_Written task_. Single out the lines of the material that contain "keys" and copy them.

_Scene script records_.
※ ※ ※

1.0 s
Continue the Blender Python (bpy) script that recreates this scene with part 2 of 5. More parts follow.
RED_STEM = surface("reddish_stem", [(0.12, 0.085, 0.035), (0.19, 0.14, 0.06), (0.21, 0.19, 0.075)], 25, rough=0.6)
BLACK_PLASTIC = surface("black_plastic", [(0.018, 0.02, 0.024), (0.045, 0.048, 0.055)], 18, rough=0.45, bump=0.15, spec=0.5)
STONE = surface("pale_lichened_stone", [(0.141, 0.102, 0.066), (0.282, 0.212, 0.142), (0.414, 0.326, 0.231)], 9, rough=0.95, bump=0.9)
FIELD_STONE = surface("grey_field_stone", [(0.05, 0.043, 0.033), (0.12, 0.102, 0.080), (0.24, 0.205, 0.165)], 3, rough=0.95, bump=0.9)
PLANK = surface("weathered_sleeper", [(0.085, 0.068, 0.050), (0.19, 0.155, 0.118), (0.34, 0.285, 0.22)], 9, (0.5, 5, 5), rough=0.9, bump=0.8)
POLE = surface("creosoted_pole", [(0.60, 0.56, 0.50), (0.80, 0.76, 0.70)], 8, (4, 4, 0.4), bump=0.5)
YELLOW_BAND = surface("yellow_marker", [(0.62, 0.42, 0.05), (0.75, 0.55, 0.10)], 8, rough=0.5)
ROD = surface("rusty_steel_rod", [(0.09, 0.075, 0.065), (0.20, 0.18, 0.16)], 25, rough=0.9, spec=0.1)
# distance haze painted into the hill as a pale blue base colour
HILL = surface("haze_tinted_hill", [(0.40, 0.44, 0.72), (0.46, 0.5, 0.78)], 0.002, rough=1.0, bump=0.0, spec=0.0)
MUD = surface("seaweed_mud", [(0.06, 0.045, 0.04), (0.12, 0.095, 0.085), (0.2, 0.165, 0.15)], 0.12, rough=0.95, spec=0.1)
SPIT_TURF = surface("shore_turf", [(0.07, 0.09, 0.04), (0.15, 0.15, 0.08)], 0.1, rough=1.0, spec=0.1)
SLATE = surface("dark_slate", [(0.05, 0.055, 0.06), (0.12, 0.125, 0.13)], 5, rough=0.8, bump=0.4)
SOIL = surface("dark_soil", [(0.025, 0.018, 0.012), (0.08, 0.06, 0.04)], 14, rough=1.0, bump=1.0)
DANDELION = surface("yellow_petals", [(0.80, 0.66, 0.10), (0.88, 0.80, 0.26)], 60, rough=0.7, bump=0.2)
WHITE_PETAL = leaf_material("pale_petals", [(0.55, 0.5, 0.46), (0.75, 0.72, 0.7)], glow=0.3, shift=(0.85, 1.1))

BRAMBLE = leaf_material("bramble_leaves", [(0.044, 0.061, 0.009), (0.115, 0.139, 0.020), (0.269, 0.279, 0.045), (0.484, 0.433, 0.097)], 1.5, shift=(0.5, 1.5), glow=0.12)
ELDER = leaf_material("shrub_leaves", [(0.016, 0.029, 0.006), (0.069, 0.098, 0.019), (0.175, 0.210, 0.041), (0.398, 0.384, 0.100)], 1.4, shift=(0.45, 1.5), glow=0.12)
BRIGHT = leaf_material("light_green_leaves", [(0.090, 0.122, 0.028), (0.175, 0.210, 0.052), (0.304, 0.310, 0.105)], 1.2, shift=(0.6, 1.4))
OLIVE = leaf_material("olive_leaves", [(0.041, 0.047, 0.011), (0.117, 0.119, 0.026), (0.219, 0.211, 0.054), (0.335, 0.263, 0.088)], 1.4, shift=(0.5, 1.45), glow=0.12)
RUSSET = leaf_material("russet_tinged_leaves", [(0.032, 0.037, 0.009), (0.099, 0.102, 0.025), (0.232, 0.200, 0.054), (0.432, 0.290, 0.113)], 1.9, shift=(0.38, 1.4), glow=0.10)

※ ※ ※

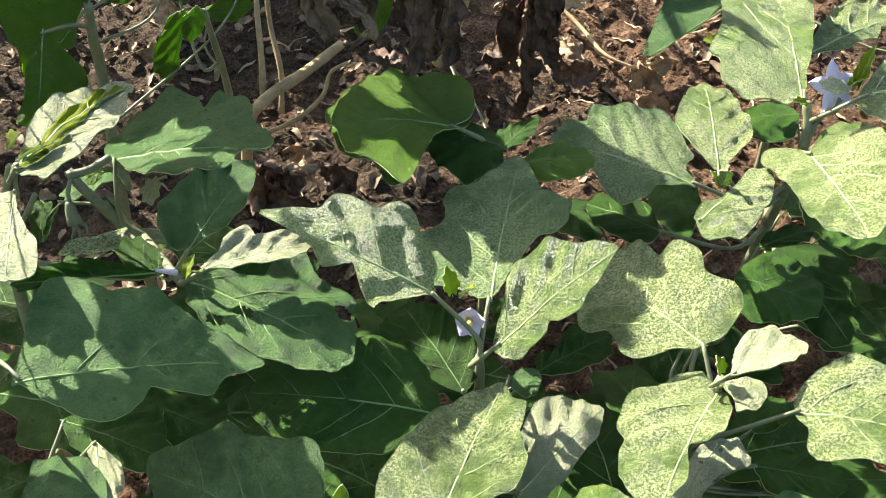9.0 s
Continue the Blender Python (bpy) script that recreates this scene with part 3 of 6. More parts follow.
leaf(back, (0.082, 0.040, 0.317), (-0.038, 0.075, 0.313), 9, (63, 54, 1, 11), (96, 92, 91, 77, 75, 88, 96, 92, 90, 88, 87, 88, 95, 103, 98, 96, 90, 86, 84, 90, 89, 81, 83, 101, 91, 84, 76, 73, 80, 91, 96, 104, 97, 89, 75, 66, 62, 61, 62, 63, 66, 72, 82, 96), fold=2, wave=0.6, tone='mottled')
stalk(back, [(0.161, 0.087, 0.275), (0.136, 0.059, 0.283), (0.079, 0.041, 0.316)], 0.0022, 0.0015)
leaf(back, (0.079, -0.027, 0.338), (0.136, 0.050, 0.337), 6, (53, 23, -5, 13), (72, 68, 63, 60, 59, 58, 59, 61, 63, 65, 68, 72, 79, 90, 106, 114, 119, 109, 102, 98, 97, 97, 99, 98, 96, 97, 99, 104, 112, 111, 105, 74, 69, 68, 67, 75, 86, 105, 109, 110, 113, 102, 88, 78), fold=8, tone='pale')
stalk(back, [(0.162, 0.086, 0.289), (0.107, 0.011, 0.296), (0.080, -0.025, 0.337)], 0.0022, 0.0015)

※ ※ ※

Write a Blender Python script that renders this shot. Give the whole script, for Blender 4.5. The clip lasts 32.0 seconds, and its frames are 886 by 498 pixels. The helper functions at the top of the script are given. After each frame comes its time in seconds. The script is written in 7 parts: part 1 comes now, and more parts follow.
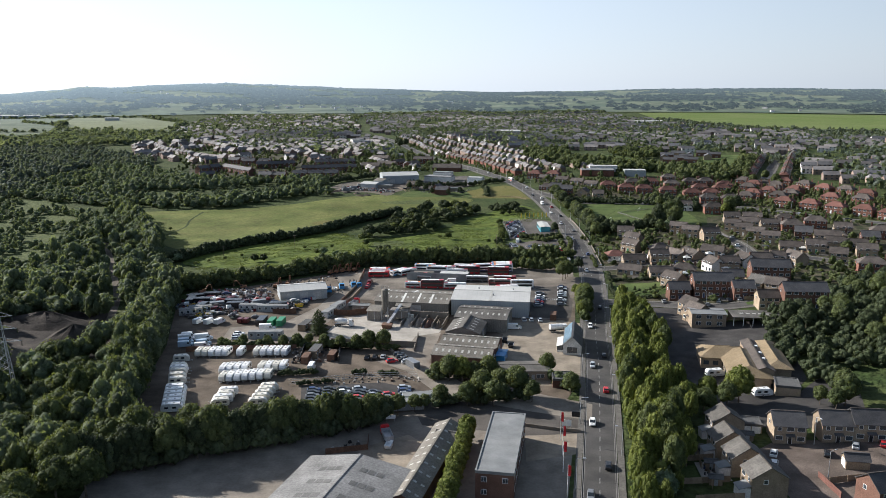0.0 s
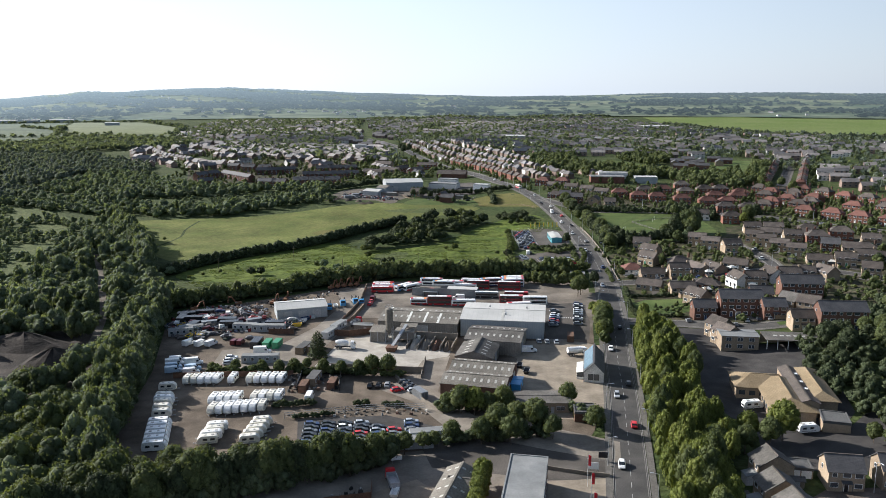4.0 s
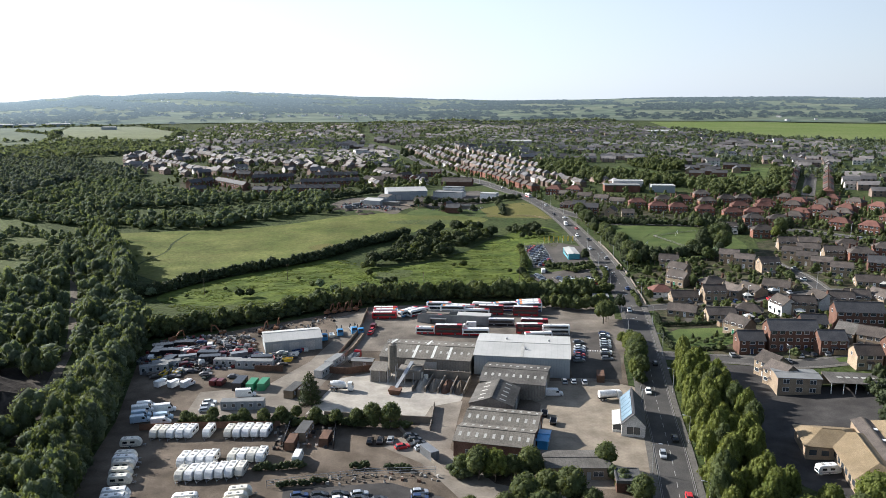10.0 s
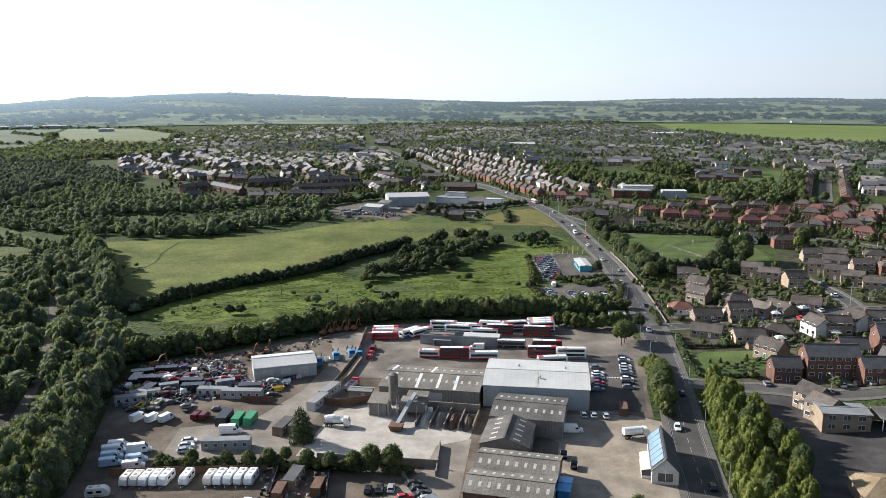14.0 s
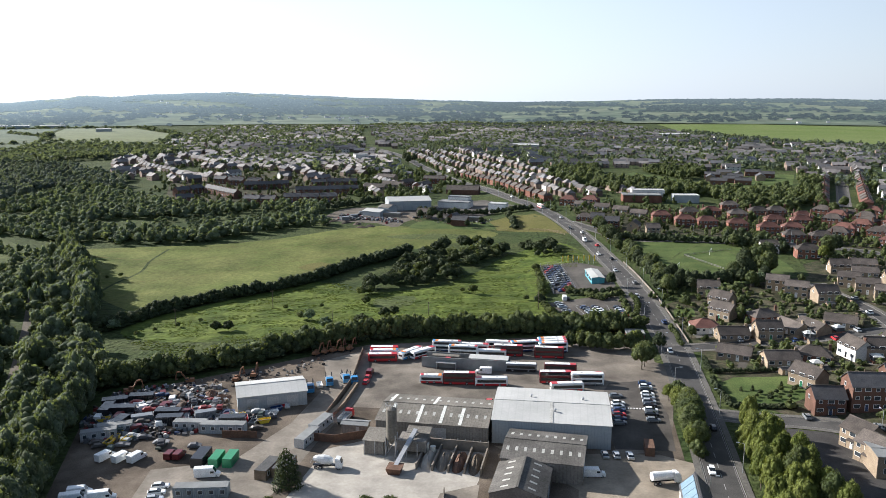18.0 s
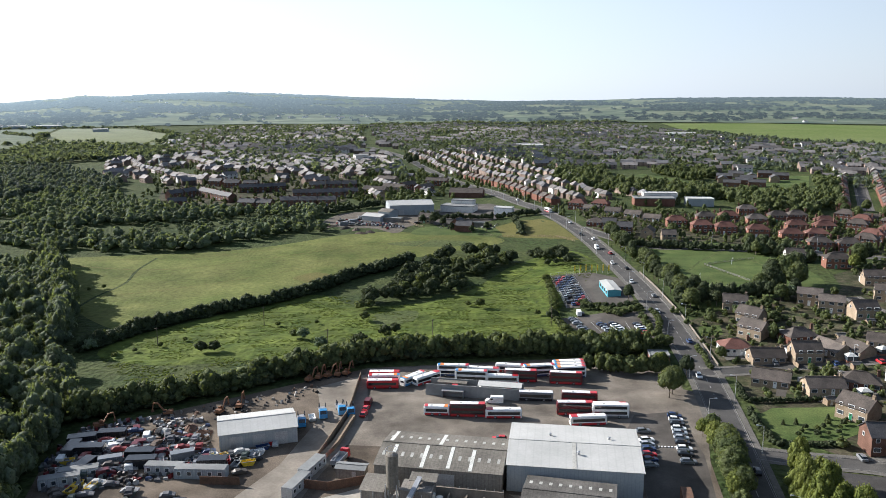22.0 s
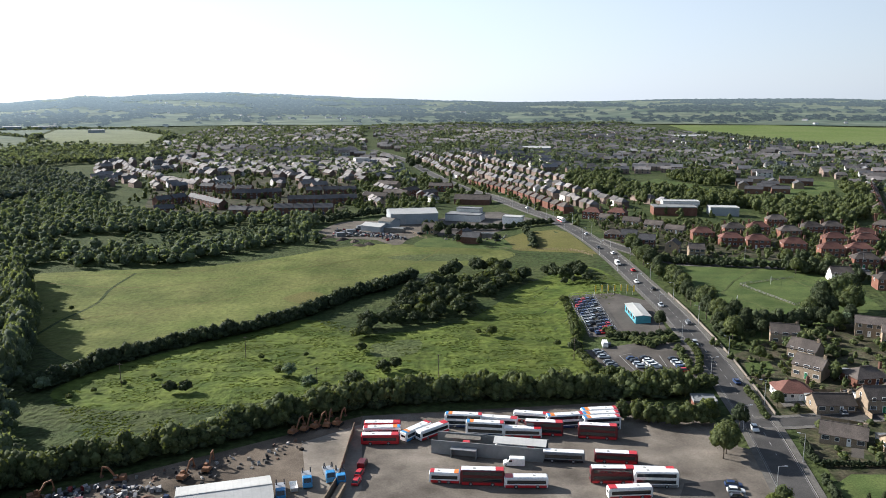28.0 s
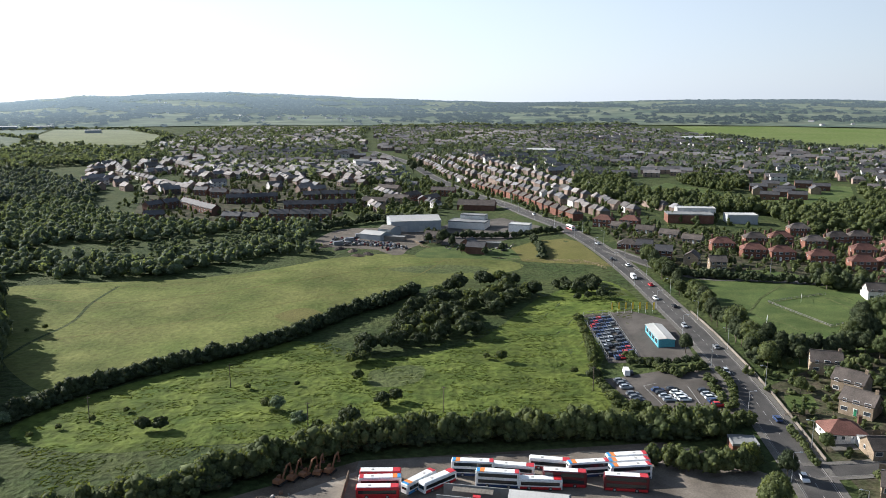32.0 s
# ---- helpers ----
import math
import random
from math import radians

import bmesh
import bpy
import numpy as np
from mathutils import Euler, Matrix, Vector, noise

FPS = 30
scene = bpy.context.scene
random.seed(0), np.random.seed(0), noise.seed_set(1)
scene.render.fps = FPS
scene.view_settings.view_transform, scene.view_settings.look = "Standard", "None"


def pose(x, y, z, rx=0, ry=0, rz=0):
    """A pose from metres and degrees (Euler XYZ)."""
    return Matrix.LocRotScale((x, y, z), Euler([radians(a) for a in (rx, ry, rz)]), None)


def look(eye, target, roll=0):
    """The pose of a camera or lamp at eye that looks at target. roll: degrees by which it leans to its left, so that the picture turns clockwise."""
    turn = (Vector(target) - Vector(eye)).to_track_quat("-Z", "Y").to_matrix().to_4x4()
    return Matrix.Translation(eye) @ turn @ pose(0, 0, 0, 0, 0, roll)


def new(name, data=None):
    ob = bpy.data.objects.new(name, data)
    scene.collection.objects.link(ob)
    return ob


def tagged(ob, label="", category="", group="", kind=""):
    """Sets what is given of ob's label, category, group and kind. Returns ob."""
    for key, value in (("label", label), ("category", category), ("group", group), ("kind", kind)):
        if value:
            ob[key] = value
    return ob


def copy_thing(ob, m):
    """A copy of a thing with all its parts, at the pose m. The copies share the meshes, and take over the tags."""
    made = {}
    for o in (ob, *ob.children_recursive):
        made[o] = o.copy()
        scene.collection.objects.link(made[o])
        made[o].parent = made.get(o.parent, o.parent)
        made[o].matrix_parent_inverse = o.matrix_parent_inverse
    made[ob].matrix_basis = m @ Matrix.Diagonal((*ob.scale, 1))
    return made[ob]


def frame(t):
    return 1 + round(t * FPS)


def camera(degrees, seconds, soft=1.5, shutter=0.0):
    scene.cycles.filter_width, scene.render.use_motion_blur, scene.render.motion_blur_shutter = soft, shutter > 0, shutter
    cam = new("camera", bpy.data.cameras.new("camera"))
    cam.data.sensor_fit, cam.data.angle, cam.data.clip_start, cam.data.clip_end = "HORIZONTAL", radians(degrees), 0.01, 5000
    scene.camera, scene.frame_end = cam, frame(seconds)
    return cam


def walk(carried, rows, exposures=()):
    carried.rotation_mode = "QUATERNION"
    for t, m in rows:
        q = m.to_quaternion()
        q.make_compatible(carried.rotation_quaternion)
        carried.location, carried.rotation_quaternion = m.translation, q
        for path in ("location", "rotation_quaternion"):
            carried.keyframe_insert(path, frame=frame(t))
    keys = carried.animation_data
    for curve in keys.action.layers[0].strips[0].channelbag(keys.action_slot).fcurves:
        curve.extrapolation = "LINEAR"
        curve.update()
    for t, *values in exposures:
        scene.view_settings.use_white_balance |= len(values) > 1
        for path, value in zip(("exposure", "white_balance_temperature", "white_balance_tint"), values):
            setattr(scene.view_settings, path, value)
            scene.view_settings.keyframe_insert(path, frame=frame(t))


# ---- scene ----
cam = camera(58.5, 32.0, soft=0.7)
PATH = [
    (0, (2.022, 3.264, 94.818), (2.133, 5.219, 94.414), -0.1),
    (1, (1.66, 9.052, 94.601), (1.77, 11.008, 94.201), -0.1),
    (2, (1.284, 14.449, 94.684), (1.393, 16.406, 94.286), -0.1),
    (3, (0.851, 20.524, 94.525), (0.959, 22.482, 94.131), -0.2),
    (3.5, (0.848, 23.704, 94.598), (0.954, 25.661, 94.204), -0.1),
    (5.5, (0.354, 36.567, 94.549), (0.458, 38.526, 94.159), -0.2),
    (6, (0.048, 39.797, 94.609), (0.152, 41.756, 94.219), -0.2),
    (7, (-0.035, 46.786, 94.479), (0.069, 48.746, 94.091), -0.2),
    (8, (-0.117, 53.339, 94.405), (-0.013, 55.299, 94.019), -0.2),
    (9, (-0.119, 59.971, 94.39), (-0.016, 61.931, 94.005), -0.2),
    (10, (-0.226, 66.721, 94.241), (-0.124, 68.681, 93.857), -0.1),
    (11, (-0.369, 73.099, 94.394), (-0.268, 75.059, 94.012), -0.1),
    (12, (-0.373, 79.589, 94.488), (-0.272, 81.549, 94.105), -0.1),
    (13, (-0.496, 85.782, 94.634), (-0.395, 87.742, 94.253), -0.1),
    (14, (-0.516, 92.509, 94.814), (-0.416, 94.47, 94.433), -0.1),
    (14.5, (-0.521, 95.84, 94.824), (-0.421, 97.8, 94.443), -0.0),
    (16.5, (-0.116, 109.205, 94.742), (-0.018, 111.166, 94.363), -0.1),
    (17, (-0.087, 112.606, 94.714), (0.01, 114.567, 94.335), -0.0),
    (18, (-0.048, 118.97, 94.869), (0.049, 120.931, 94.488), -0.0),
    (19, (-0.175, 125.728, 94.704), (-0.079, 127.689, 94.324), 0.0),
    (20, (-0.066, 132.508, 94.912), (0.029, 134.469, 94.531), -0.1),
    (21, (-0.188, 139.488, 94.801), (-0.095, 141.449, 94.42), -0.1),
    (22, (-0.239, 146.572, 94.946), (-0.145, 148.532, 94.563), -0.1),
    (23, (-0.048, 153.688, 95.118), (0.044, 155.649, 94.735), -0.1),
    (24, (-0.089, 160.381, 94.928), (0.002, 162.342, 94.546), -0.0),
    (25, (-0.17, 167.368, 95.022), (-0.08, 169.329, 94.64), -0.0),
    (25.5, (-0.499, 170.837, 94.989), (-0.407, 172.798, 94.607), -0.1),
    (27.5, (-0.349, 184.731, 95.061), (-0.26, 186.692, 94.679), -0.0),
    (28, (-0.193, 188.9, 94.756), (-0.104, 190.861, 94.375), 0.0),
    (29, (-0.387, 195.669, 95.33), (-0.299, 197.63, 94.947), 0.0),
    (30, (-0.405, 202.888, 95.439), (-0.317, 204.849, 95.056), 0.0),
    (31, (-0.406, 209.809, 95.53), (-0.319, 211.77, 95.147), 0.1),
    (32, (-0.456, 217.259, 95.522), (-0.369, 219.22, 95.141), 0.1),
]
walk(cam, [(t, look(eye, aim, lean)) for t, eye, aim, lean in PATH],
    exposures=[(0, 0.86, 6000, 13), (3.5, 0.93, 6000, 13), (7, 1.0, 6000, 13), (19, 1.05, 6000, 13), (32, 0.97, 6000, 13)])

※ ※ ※

_Result of the task_.
    keys = carried.animation_data
    for curve in keys.action.layers[0].strips[0].channelbag(keys.action_slot).fcurves:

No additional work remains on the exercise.